BARISTA COFFEE BOX JUNE 2017: TINKER COFFEE CO. ETHIOPIA REKO
Tinker Coffee Co. is a roaster based out of Indianapolis, Indiana whose coffee I have enjoyed in the past on several occasions. They don’t have a shop, but they do have a lot of wholesale accounts and they do cuppings and other educational events in their roasting space, so if you find yourself in Indiana, there’s a good chance you can find Tinker coffee (or, order online!). Today’s coffee was included in the June Barista Coffee Box that featured Tinker’s coffee and it looks like it may be out of rotation on Tinker’s site, currently, so I’m not sure if they sold out or if it will make a return…

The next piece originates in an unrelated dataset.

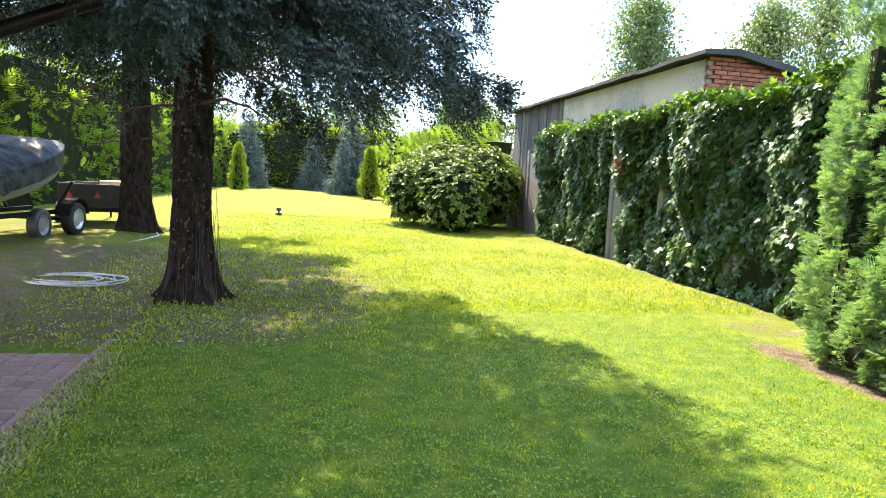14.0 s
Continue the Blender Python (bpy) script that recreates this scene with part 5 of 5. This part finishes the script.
def build_small_vessels():
    c = thing("watering_can", "old grey zinc watering can with a hooped handle", "watering can", (-1.87, -0.52, GY))
    c.scale = (1.15, 1.15, 1.1)
    part("body", lathe([(0.0, 0.0), (0.125, 0.0), (0.128, 0.012), (0.120, 0.02), (0.112, 0.20), (0.115, 0.21), (0.108, 0.33), (0.104, 0.335), (0.10, 0.33), (0.105, 0.2), (0.115, 0.02), (0.0, 0.015)], 28), zinc, c, smooth=True)
    part("hood", lathe([(0.108, 0.33), (0.10, 0.36), (0.06, 0.385), (0.055, 0.385)], 24), zinc, c)
    part("handle", tube([(0.0, -0.118, 0.06), (0.02, -0.18, 0.20), (0.02, -0.17, 0.36), (0.01, -0.06, 0.47), (0.0, 0.05, 0.46), (0.0, 0.09, 0.36)], 0.013, 8), zinc, c, smooth=True)
    part("spout", tube([(-0.07, 0.08, 0.06), (-0.12, 0.14, 0.25), (-0.13, 0.16, 0.46)], [0.028, 0.02, 0.016], 10), zinc, c, smooth=True)
    part("rose", lathe([(0.012, 0.0), (0.045, 0.05), (0.042, 0.055), (0.0, 0.06)], 18), zinc, c).location = (-0.13, 0.16, 0.45)
    b = thing("bucket", "plain black plastic bucket with a wire handle", "bucket", (-1.56, -0.44, GY))
    part("body", lathe([(0.0, 0.0), (0.118, 0.0), (0.122, 0.01), (0.150, 0.275), (0.163, 0.275), (0.165, 0.292), (0.152, 0.292), (0.146, 0.27), (0.114, 0.012), (0.0, 0.012)], 32), black_plastic, b, smooth=True)
    part("wire_handle", tube([(0.166, 0.0, 0.27), (0.17, -0.03, 0.21), (0.165, -0.055, 0.16), (0.15, -0.10, 0.13)], 0.003, 6), iron, b)
    part("ear", box(0.15, -0.015, 0.25, 0.172, 0.015, 0.285, bevel=0.004), black_plastic, b)
    w = thing("water_bottle", "large blue ribbed plastic water bottle with handle", "bottle", (-1.76, -0.22, GY))
    prof = [(0.0, 0.0), (0.075, 0.0), (0.082, 0.012)]
    for k in range(9):
        z = 0.03 + 0.033 * k
        prof += [(0.083, z), (0.079, z + 0.012), (0.083, z + 0.024)]
    prof += [(0.08, 0.35), (0.05, 0.40), (0.024, 0.425), (0.022, 0.445)]
    part("body", lathe(prof, 24), bottle_blue, w, smooth=True)
    part("cap", lathe([(0.026, 0.44), (0.027, 0.465), (0.0, 0.467)], 18), black_plastic, w)
    part("grip", tube([(0.02, 0, 0.45), (0.06, 0, 0.475), (0.09, 0, 0.47)], 0.006, 6), black_plastic, w)


build_heat_pump()
build_tub()
build_small_vessels()


# ---- things under the trees ----
def build_yard():
    c = thing("hose_coil", "pale grey garden hose coiled loosely on the ground", "hose", (-0.42, 14.3, 0))
    rr = np.random.default_rng(51)
    pts = []
    for k in range(7 * 24):
        a = 6.283 * k / 24
        r = 0.40 + 0.09 * math.sin(k * 0.043) + 0.04 * math.sin(a * 2 + k * 0.02)
        pts.append((r * 1.15 * math.cos(a) + 0.10 * math.sin(k * 0.037), r * math.sin(a) + 0.07 * math.cos(k * 0.05), 0.015 + 0.02 * abs(math.sin(k * 0.21))))
    part("coil", tube(pts, 0.0085, 6), hose_mat, c, smooth=True)
    part("loose_end", tube([(-0.45, -0.1, 0.01), (-0.7, -0.5, 0.01), (-1.1, -0.75, 0.01), (-1.7, -0.7, 0.01), (-2.6, -0.6, 0.01)], 0.011, 6), hose_mat, c, smooth=True)
    h = thing("hose_coil", "long pale hose lying across the bare ground", "hose", (-1.35, 16.0, 0))
    pts = [(0.35 * math.cos(k * 0.3) * (1 + 0.1 * math.sin(k * 0.11)), 0.4 * math.sin(k * 0.3), 0.012 + 0.015 * abs(math.sin(k * 0.2))) for k in range(84)]
    part("coil", tube(pts, 0.011, 6), hose_mat, h, smooth=True)
    part("run", tube([(0.3, 0.1, 0.02), (0.5, 0.7, 0.025), (0.45, 1.6, 0.03), (0.5, 2.6, 0.03), (0.65, 3.4, 0.03), (0.75, 4.1, 0.04), (0.6, 4.6, 0.05)], 0.013, 6), hose_mat, h, smooth=True)

    # covered boat on its trailer
    b = thing("covered_boat", "small grey boat on a trailer under a dark blue tarpaulin", "boat", (-3.0, 18.1, 0.08), rz=-9)
    bm = bmesh.new()
    rows = []
    for s in np.linspace(-2.1, 2.3, 14):
        q = (s + 2.1) / 4.4
        w = 0.78 * (1 - max(0, q - 0.45) ** 2 * 2.9) + 0.02
        keel, top = 0.48 + 0.62 * q ** 1.8, 0.86 + 0.86 * q
        rows.append([bm.verts.new((x * w, s, keel + (top - keel) * z)) for x, z in ((-1, 1), (-0.98, 0.55), (-0.62, 0.12), (0, 0), (0.62, 0.12), (0.98, 0.55), (1, 1))])
    for r, s in zip(rows, rows[1:]):
        for k in range(6):
            bm.faces.new((r[k], r[k + 1], s[k + 1], s[k]))
    bm.faces.new(rows[0])
    bm.faces.new(rows[-1][::-1])
    part("hull", bm, hull, b, smooth=True)
    bm = bmesh.new()
    rows = []
    for s in np.linspace(-2.15, 2.34, 22):
        q = (s + 2.1) / 4.4
        w = 0.83 * (1 - max(0, q - 0.45) ** 2 * 2.8) + 0.03
        top = 0.88 + 0.86 * q
        crest = 0.40 * math.sin(math.pi * min(1, max(0.03, q * 0.9 + 0.08)))
        rows.append([bm.verts.new((x * w, s, top + z * crest + 0.05 * noise.noise(Vector((x * 4, s * 4, z))) + 0.03 * noise.noise(Vector((x * 11, s * 10, z))) - (0.30 if abs(x) > 0.99 and abs(z) < 0.01 else 0))) for x, z in ((-1.0, 0), (-1, 0.05), (-0.75, 0.5), (-0.4, 0.9), (0, 1), (0.4, 0.9), (0.75, 0.5), (1, 0.05), (1.0, 0))])
    for r, s in zip(rows, rows[1:]):
        for k in range(8):
            bm.faces.new((r[k], r[k + 1], s[k + 1], s[k]))
    bmesh.ops.solidify(bm, geom=bm.faces[:], thickness=0.01)
    part("tarpaulin", bm, tarp, b, "crumpled dark tarpaulin")
    for k, (x, z) in enumerate(((-0.35, 1.30), (-0.1, 1.40), (0.2, 1.36))):
        part("board", box(x, -2.0, z, x + 0.2, 0.2 + 0.3 * k, z + 0.03, bevel=0.004), (plank, old_board, rust)[k], b)
    part("chassis_beam", box(-0.5, -1.9, 0.38, -0.42, 2.2, 0.46), under_dark, b)
    part("chassis_beam", box(0.42, -1.9, 0.38, 0.5, 2.2, 0.46), under_dark, b)
    part("axle", tube([(-0.85, 1.3, 0.30), (0.85, 1.3, 0.30)], 0.04, 8), under_dark, b)
    part("strut", tube([(0.46, 1.4, 0.44), (0.72, 1.5, 1.0)], 0.03, 6), under_dark, b)
    part("strut", tube([(-0.46, 1.4, 0.44), (-0.72, 1.5, 1.0)], 0.03, 6), under_dark, b)
    for s in (-1, 1):
        wh = part("wheel", lathe([(0.20, -0.10), (0.285, -0.10), (0.31, -0.06), (0.31, 0.06), (0.285, 0.10), (0.20, 0.10)], 28), black_rubber, b, smooth=True)
        wh.matrix_basis = pose(s * 0.85, 1.3, 0.31, 0, 90, 0)
        part("rim", lathe([(0.0, 0.07), (0.06, 0.08), (0.15, 0.06), (0.20, 0.095), (0.205, -0.09), (0.0, -0.06)], 20), alu, wh)
        bm = bmesh.new()
        rows = [[bm.verts.new((s * (0.85 + dx), 1.3 + 0.38 * math.cos(q), 0.33 + 0.38 * math.sin(q))) for q in np.linspace(0.15, 3.0, 10)] for dx in (-0.12, 0.12)]
        for k in range(9):
            bm.faces.new((rows[0][k], rows[0][k + 1], rows[1][k + 1], rows[1][k]))
        bmesh.ops.solidify(bm, geom=bm.faces[:], thickness=0.012)
        part("mudguard", bm, black_plastic, b)
    sp = thing("spare_wheel", "light alloy wheel standing on the ground by the boat", "wheel", (-2.38, 18.75, 0.30), rz=-6)
    ty = part("tyre", lathe([(0.20, -0.09), (0.28, -0.09), (0.30, -0.05), (0.30, 0.05), (0.28, 0.09), (0.20, 0.09)], 28), zinc, sp, "dusty grey tyre", smooth=True)
    ty.matrix_basis = pose(0, 0, 0, 0, 90, 0)
    part("rim", lathe([(0.0, 0.06), (0.05, 0.07), (0.14, 0.05), (0.20, 0.085), (0.205, -0.08), (0.0, -0.05)], 20), alu, ty)

    t = thing("utility_trailer", "small black utility trailer loaded with timber", "trailer", (-2.35, 22.2, 0), rz=8)
    part("floor", box(-0.65, -0.95, 0.50, 0.65, 0.95, 0.54), under_dark, t)
    for bx in ((-0.65, -0.98, 0.50, 0.65, -0.95, 1.0), (-0.65, 0.95, 0.50, 0.65, 0.98, 1.0), (-0.68, -0.98, 0.50, -0.65, 0.98, 1.0)):
        part("side_board", box(*bx, bevel=0.006), black_plastic, t)
    part("side_board", box(0.65, -0.98, 0.50, 0.68, 0.98, 1.0, bevel=0.006), hull, t, "pale grey side board")
    for x in (-0.45, 0.1):
        tri = lathe([(0.0, 0.0), (0.085, 0.0), (0.085, 0.01), (0.0, 0.01)], 3)
        part("reflector", tri, logo_red, t, "red triangular reflector").matrix_basis = pose(x, -0.985, 0.74, 90, 30, 0)
    part("light_bar", box(-0.6, -1.02, 0.40, 0.6, -0.98, 0.50), under_dark, t)
    for s in (-1, 1):
        wh = part("wheel", lathe([(0.17, -0.09), (0.26, -0.09), (0.28, -0.05), (0.28, 0.05), (0.26, 0.09), (0.17, 0.09)], 24), black_rubber, t, smooth=True)
        wh.matrix_basis = pose(s * 0.80, 0.1, 0.28, 0, 90, 0)
        part("rim", lathe([(0.0, 0.06), (0.16, 0.05), (0.175, 0.08), (0.175, -0.08), (0.0, -0.05)], 18), alu, wh)
    part("drawbar", tube([(0, 0.9, 0.45), (0, 2.0, 0.42)], 0.035, 8), under_dark, t)
    part("jockey_leg", tube([(0, 1.85, 0.0), (0, 1.85, 0.5)], 0.025, 8), under_dark, t)
    for k in range(3):
        lg = thing("timber_log", "short pale sawn log lying in the trailer", "log", (-2.05 + 0.14 * k, 21.7 + 0.25 * k, 1.0))
        part("log", tube([(-0.14, 0, 0), (0.14, 0.02, 0)], 0.085, 10), plank, lg)
        lg.location.z = 1.0
    bd = thing("timber_pile", "stack of rough timber boards filling the trailer", "timber", (-2.35, 22.2, 0.545), rz=8)
    for k in range(4):
        part("board", box(-0.5 + 0.26 * k, -0.85, 0.0, -0.27 + 0.26 * k, 0.85, 0.37, bevel=0.01), plank, bd)

    y = thing("lawn_sprinkler", "small black two-headed sprinkler standing on the lawn", "sprinkler", (1.33, 29.2, 0))
    part("base", box(-0.10, -0.10, -0.02, 0.10, 0.10, 0.07, bevel=0.02), black_plastic, y)
    part("post", tube([(0, 0, 0.06), (0, 0, 0.16)], 0.035, 8), black_plastic, y)
    part("head", box(-0.08, -0.05, 0.14, 0.08, 0.05, 0.24, bevel=0.02), black_plastic, y)

    f = thing("fallen_litter", "brown fallen needles and twigs under the spruces", "litter", kind="stuff")
    n = 2600
    x, yy = rng.normal(0.2, 1.9, n), rng.uniform(11.2, 19.5, n)
    keep = (soil_amount(x, yy) > 0.2) & ~((x < 0.05) & (yy < 11.1))
    pos = np.stack([x, yy, np.full(n, -0.012)], 1)[keep]
    v, q = scatter(LEAF, pos, rng.normal(size=pos.shape) * (1, 1, 0.1), rng.uniform(0.02, 0.06, len(pos)), face=np.tile((0, 0, 2.0), (len(pos), 1)))
    part("needles", mesh_from("needles", v, q, dry_grass), None, f)
    g = thing("sparse_grass", "thin grass tufts growing on the bare soil", "grass", kind="stuff")
    n = 5200
    x, yy = rng.uniform(-3.0, 4.5, n), rng.uniform(11.0, 22.0, n)
    pos = np.stack([x, yy, np.full(n, -0.02)], 1)[~((x < 0.05) & (yy < 11.1))]
    v, q = scatter(TUFT, pos, np.tile((0, 0, 1.0), (len(pos), 1)) + rng.normal(size=pos.shape) * 0.3, rng.uniform(0.03, 0.075, len(pos)))
    part("tufts", mesh_from("tufts", v, q, grass_blade), None, g)
    r = thing("trunk_suckers", "withered creeper stems and brown leaves on the spruce trunk", "shoots", (1.18, 13.35, 0), kind="stuff")
    bm = bmesh.new()
    for k in range(34):
        a = rr.uniform(-2.6, 0.9)
        s = np.array((0.30 * math.cos(a), 0.30 * math.sin(a), 0.0))
        hgt = rr.uniform(0.3, 1.5)
        tube([tuple(s * 1.25), tuple(s * 0.98 + np.array((0, 0, hgt * 0.5)) + rr.normal(0, 0.02, 3)), tuple(s * 0.86 + np.array((0, 0, hgt)) + rr.normal(0, 0.03, 3))], [0.005, 0.004, 0.002], 4, bm)
    part("shoots", bm, limb_bark, r)
    n = 230
    a, z = rr.normal(-1.45, 0.75, n), rr.uniform(0.05, 1, n) ** 0.8 * 2.9
    reach = 0.235 + 0.15 * np.exp(-z / 0.22)
    pos = np.stack([reach * np.cos(a), reach * np.sin(a), z], 1)
    v, q = scatter(LEAF, pos, rr.normal(0, 0.5, (n, 3)) + np.array((0, -0.2, -0.8)), rr.uniform(0.025, 0.06, n), face=np.stack([np.cos(a), np.sin(a), np.zeros(n)], 1))
    part("leaves", mesh_from("leaves", v, q, dead_leaf), None, r)


build_yard()
build_lawn()
build_paving()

This morning, I’m looking at Tinker’s Ethiopia Reko. This is a washed coffee consisting of heirloom and Kurume varieties processed at the famed Reko washing station in Kochere, Yirgacheffe in the heart of Ethiopian coffee growing country. These coffees grow at 1850-2100masl. Reko handles coffee from about 850 farmers and started processing coffee in 2001. Since then, the name has become synonymous with high quality Ethiopian washed coffees and people seem to snatch Rekos up at a fast pace when they come on the market. Tinker gives us tasting notes of, “strawberry, jasmine and lemon bar” for this coffee.
I used my standard 1:16 ratio of 28g of coffee to 450g of water in a notNeutral Gino dripper with Kalita filters for this coffee. Handground grinder was set to 3 and I used Third Wave Water in my preparation, as always. This coffee definitely has density to it and it wanted to choke and clog the filter, so a slightly coarser grind may be needed. I did some high altitude pouring from my kettle to keep the grounds agitated while I brewed, and that helps keep the brew water moving, too.
This presented me with a light, subtle, delicate cup of coffee as is often the case with washed coffees from Ethiopia. There is a sweet lemon acidity that hits the sides of my tongue and cheeks, mostly, at the forefront of the sip. A light body that still has nice sweetness balances this acidity out nicely, though, and I did get some hints of strawberry in the sweetness of this cup, although it’s not at the level it would be in a natural Ethiopian coffee, for example. There’s a little bit of a baked cookie sweetness and carmelization to this coffee, too, but that lemony acidity really rings throughout the sip. I am getting a definite green tea mouthfeel and flavor note from this coffee, too, which I rather like in the context of this coffee. There isn’t a ton of complexity in this cup for me, but what this coffee does, it does exceptionally well and that’s what drinkers have come to expect from Reko and what I’ve learned to expect from Tinker, specifically!